### Your objective
Omit every picture while repeating the entries exactly.

Rows from a dataset of clips and code:
# # # # #

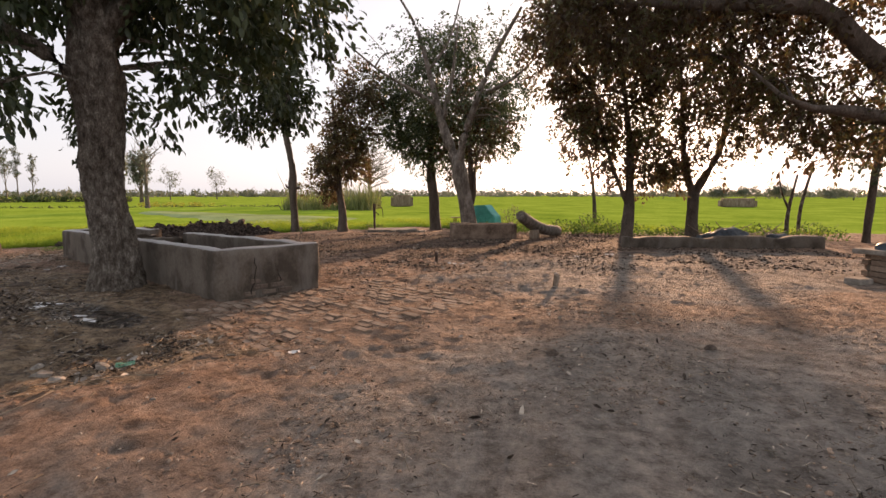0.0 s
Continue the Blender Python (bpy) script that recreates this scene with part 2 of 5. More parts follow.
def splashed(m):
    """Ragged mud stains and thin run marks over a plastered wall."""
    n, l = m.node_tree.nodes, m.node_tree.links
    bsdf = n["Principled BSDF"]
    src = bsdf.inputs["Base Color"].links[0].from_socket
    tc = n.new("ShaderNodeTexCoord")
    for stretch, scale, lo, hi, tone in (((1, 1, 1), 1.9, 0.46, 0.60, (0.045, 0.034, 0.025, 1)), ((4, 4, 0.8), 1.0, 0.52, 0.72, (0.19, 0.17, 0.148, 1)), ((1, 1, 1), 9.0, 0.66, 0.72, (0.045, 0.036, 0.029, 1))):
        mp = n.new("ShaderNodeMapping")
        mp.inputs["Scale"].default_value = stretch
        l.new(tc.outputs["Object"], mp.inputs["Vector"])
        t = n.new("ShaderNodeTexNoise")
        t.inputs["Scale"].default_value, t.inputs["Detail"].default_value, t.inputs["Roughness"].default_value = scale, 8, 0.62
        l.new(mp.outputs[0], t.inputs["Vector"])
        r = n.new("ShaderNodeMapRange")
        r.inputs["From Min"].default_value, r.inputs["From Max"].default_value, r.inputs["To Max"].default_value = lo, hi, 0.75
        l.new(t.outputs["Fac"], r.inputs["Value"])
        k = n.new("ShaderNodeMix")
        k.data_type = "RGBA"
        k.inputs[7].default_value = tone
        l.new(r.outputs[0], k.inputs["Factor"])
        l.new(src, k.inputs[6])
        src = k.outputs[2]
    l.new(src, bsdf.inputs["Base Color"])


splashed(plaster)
old_brick = mat("weathered_brick", [(0.13, 0.092, 0.066), (0.215, 0.157, 0.115), (0.31, 0.235, 0.178)], 9.0, 45.0, 0.95, 0.6, per_object=0.3)
grey_slab = mat("broken_cement", [(0.12, 0.102, 0.084), (0.20, 0.175, 0.145), (0.30, 0.265, 0.225)], 5.0, 35.0, 0.92, 0.6, per_object=0.2)
dung_mat = mat("dry_dung", [(0.02, 0.014, 0.011), (0.048, 0.035, 0.027), (0.11, 0.082, 0.062)], 9.0, 45.0, 0.95, 1.0, per_island=0.35, lo=0.34, hi=0.70, relief=0.04)
straw_mat = mat("old_straw", [(0.105, 0.08, 0.052), (0.21, 0.168, 0.115), (0.38, 0.32, 0.24)], 4.0, 20.0, 0.8, 0.0, per_island=0.55)
litter_mat = mat("dead_leaf", [(0.035, 0.025, 0.018), (0.085, 0.062, 0.044), (0.16, 0.125, 0.092), (0.27, 0.22, 0.17), (0.48, 0.41, 0.33)], 4.0, 30.0, 0.85, 0.0, per_island=0.8, lo=0.25, hi=0.9)
shred_mat = mat("trodden_husk", [(0.05, 0.037, 0.027), (0.11, 0.084, 0.064), (0.19, 0.155, 0.125), (0.36, 0.31, 0.26)], 9.0, 60.0, 0.8, 0.0, per_island=0.7, lo=0.25, hi=0.9)
crumb_mat = mat("earth_crumb", [(0.115, 0.075, 0.052), (0.230, 0.155, 0.109), (0.356, 0.259, 0.190)], 3.0, 40.0, 0.95, 0.0, per_island=0.5)
mud_plaster = mat("mud_plaster", [(0.09, 0.06, 0.042), (0.17, 0.12, 0.086), (0.26, 0.19, 0.14)], 3.0, 30.0, 0.95, 0.8, detail=10, lo=0.35, hi=0.68)
mustard = mat("mustard_bloom", [(0.20, 0.22, 0.03), (0.42, 0.38, 0.05), (0.60, 0.52, 0.08)], 0.8, 6.0, 0.8, 0.0, per_island=0.4)
plastic_green = mat("green_plastic", [(0.05, 0.14, 0.09), (0.08, 0.22, 0.14), (0.14, 0.30, 0.20)], 8.0, 40.0, 0.45, 0.2)
plastic_blue = mat("blue_plastic", [(0.03, 0.05, 0.12), (0.05, 0.08, 0.18), (0.10, 0.13, 0.25)], 8.0, 40.0, 0.45, 0.2)
plastic_orange = mat("orange_plastic", [(0.35, 0.10, 0.03), (0.50, 0.16, 0.05), (0.60, 0.24, 0.09)], 8.0, 40.0, 0.45, 0.2)
paper = mat("dirty_white_paper", [(0.45, 0.43, 0.40), (0.62, 0.60, 0.57), (0.74, 0.72, 0.69)], 9.0, 40.0, 0.8, 0.3)
wood = mat("grey_wood", [(0.11, 0.08, 0.055), (0.21, 0.16, 0.115), (0.32, 0.26, 0.20)], 5.0, 40.0, 0.9, 0.6, stretch=(1, 1, 0.2))
teal = mat("teal_sheet", [(0.03, 0.22, 0.20), (0.05, 0.33, 0.30), (0.09, 0.42, 0.38)], 2.0, 20.0, 0.6, 0.3)
iron = mat("rusty_iron", [(0.04, 0.03, 0.025), (0.08, 0.055, 0.045), (0.14, 0.10, 0.08)], 12.0, 60.0, 0.7, 0.3, metallic=0.5)
dark_tarp = mat("dark_plastic_sheet", [(0.02, 0.025, 0.03), (0.04, 0.05, 0.06), (0.09, 0.11, 0.13)], 3.0, 20.0, 0.55, 0.4)
weed = mat("weed_leaf", [(0.06, 0.12, 0.02), (0.11, 0.19, 0.035), (0.18, 0.27, 0.06)], 1.5, 9.0, 0.7, 0.0, per_island=0.4, translucent=0.3)

water = bpy.data.materials.new("muddy_water")
water.use_nodes = True
water.node_tree.nodes["Principled BSDF"].inputs["Base Color"].default_value = (0.03, 0.025, 0.02, 1)
water.node_tree.nodes["Principled BSDF"].inputs["Roughness"].default_value = 0.06


# ---- ground ----
def axis(lo, hi, step, far):
    inner = np.arange(lo, hi + step / 2, step)
    out = step * np.cumsum(1.17 ** np.arange(1, 90))
    out = out[out < far]
    return np.concatenate([(lo - out)[::-1], inner, hi + out])


def grid_faces(nx, ny):
    a = (np.arange(ny - 1)[:, None] * nx + np.arange(nx - 1)[None]).ravel()
    return np.stack([a, a + 1, a + nx + 1, a + nx], 1)


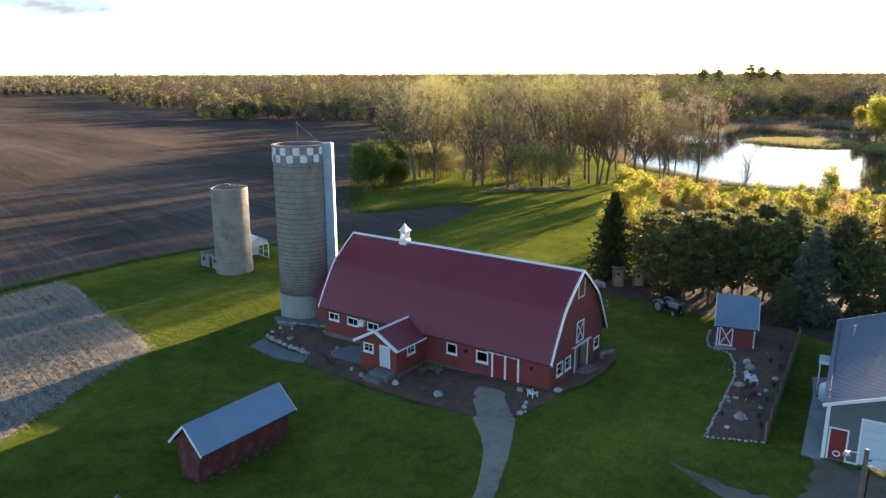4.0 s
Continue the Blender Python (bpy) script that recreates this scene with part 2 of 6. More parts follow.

# # # # #

### Answer below
0.0 s
Continue the Blender Python (bpy) script that recreates this scene with part 2 of 5. More parts follow.
def splashed(m):
    """Ragged mud stains and thin run marks over a plastered wall."""
    n, l = m.node_tree.nodes, m.node_tree.links
    bsdf = n["Principled BSDF"]
    src = bsdf.inputs["Base Color"].links[0].from_socket
    tc = n.new("ShaderNodeTexCoord")
    for stretch, scale, lo, hi, tone in (((1, 1, 1), 1.9, 0.46, 0.60, (0.045, 0.034, 0.025, 1)), ((4, 4, 0.8), 1.0, 0.52, 0.72, (0.19, 0.17, 0.148, 1)), ((1, 1, 1), 9.0, 0.66, 0.72, (0.045, 0.036, 0.029, 1))):
        mp = n.new("ShaderNodeMapping")
        mp.inputs["Scale"].default_value = stretch
        l.new(tc.outputs["Object"], mp.inputs["Vector"])
        t = n.new("ShaderNodeTexNoise")
        t.inputs["Scale"].default_value, t.inputs["Detail"].default_value, t.inputs["Roughness"].default_value = scale, 8, 0.62
        l.new(mp.outputs[0], t.inputs["Vector"])
        r = n.new("ShaderNodeMapRange")
        r.inputs["From Min"].default_value, r.inputs["From Max"].default_value, r.inputs["To Max"].default_value = lo, hi, 0.75
        l.new(t.outputs["Fac"], r.inputs["Value"])
        k = n.new("ShaderNodeMix")
        k.data_type = "RGBA"
        k.inputs[7].default_value = tone
        l.new(r.outputs[0], k.inputs["Factor"])
        l.new(src, k.inputs[6])
        src = k.outputs[2]
    l.new(src, bsdf.inputs["Base Color"])


splashed(plaster)
old_brick = mat("weathered_brick", [(0.13, 0.092, 0.066), (0.215, 0.157, 0.115), (0.31, 0.235, 0.178)], 9.0, 45.0, 0.95, 0.6, per_object=0.3)
grey_slab = mat("broken_cement", [(0.12, 0.102, 0.084), (0.20, 0.175, 0.145), (0.30, 0.265, 0.225)], 5.0, 35.0, 0.92, 0.6, per_object=0.2)
dung_mat = mat("dry_dung", [(0.02, 0.014, 0.011), (0.048, 0.035, 0.027), (0.11, 0.082, 0.062)], 9.0, 45.0, 0.95, 1.0, per_island=0.35, lo=0.34, hi=0.70, relief=0.04)
straw_mat = mat("old_straw", [(0.105, 0.08, 0.052), (0.21, 0.168, 0.115), (0.38, 0.32, 0.24)], 4.0, 20.0, 0.8, 0.0, per_island=0.55)
litter_mat = mat("dead_leaf", [(0.035, 0.025, 0.018), (0.085, 0.062, 0.044), (0.16, 0.125, 0.092), (0.27, 0.22, 0.17), (0.48, 0.41, 0.33)], 4.0, 30.0, 0.85, 0.0, per_island=0.8, lo=0.25, hi=0.9)
shred_mat = mat("trodden_husk", [(0.05, 0.037, 0.027), (0.11, 0.084, 0.064), (0.19, 0.155, 0.125), (0.36, 0.31, 0.26)], 9.0, 60.0, 0.8, 0.0, per_island=0.7, lo=0.25, hi=0.9)
crumb_mat = mat("earth_crumb", [(0.115, 0.075, 0.052), (0.230, 0.155, 0.109), (0.356, 0.259, 0.190)], 3.0, 40.0, 0.95, 0.0, per_island=0.5)
mud_plaster = mat("mud_plaster", [(0.09, 0.06, 0.042), (0.17, 0.12, 0.086), (0.26, 0.19, 0.14)], 3.0, 30.0, 0.95, 0.8, detail=10, lo=0.35, hi=0.68)
mustard = mat("mustard_bloom", [(0.20, 0.22, 0.03), (0.42, 0.38, 0.05), (0.60, 0.52, 0.08)], 0.8, 6.0, 0.8, 0.0, per_island=0.4)
plastic_green = mat("green_plastic", [(0.05, 0.14, 0.09), (0.08, 0.22, 0.14), (0.14, 0.30, 0.20)], 8.0, 40.0, 0.45, 0.2)
plastic_blue = mat("blue_plastic", [(0.03, 0.05, 0.12), (0.05, 0.08, 0.18), (0.10, 0.13, 0.25)], 8.0, 40.0, 0.45, 0.2)
plastic_orange = mat("orange_plastic", [(0.35, 0.10, 0.03), (0.50, 0.16, 0.05), (0.60, 0.24, 0.09)], 8.0, 40.0, 0.45, 0.2)
paper = mat("dirty_white_paper", [(0.45, 0.43, 0.40), (0.62, 0.60, 0.57), (0.74, 0.72, 0.69)], 9.0, 40.0, 0.8, 0.3)
wood = mat("grey_wood", [(0.11, 0.08, 0.055), (0.21, 0.16, 0.115), (0.32, 0.26, 0.20)], 5.0, 40.0, 0.9, 0.6, stretch=(1, 1, 0.2))
teal = mat("teal_sheet", [(0.03, 0.22, 0.20), (0.05, 0.33, 0.30), (0.09, 0.42, 0.38)], 2.0, 20.0, 0.6, 0.3)
iron = mat("rusty_iron", [(0.04, 0.03, 0.025), (0.08, 0.055, 0.045), (0.14, 0.10, 0.08)], 12.0, 60.0, 0.7, 0.3, metallic=0.5)
dark_tarp = mat("dark_plastic_sheet", [(0.02, 0.025, 0.03), (0.04, 0.05, 0.06), (0.09, 0.11, 0.13)], 3.0, 20.0, 0.55, 0.4)
weed = mat("weed_leaf", [(0.06, 0.12, 0.02), (0.11, 0.19, 0.035), (0.18, 0.27, 0.06)], 1.5, 9.0, 0.7, 0.0, per_island=0.4, translucent=0.3)

water = bpy.data.materials.new("muddy_water")
water.use_nodes = True
water.node_tree.nodes["Principled BSDF"].inputs["Base Color"].default_value = (0.03, 0.025, 0.02, 1)
water.node_tree.nodes["Principled BSDF"].inputs["Roughness"].default_value = 0.06


# ---- ground ----
def axis(lo, hi, step, far):
    inner = np.arange(lo, hi + step / 2, step)
    out = step * np.cumsum(1.17 ** np.arange(1, 90))
    out = out[out < far]
    return np.concatenate([(lo - out)[::-1], inner, hi + out])


def grid_faces(nx, ny):
    a = (np.arange(ny - 1)[:, None] * nx + np.arange(nx - 1)[None]).ravel()
    return np.stack([a, a + 1, a + nx + 1, a + nx], 1)


4.0 s
Continue the Blender Python (bpy) script that recreates this scene with part 2 of 6. More parts follow.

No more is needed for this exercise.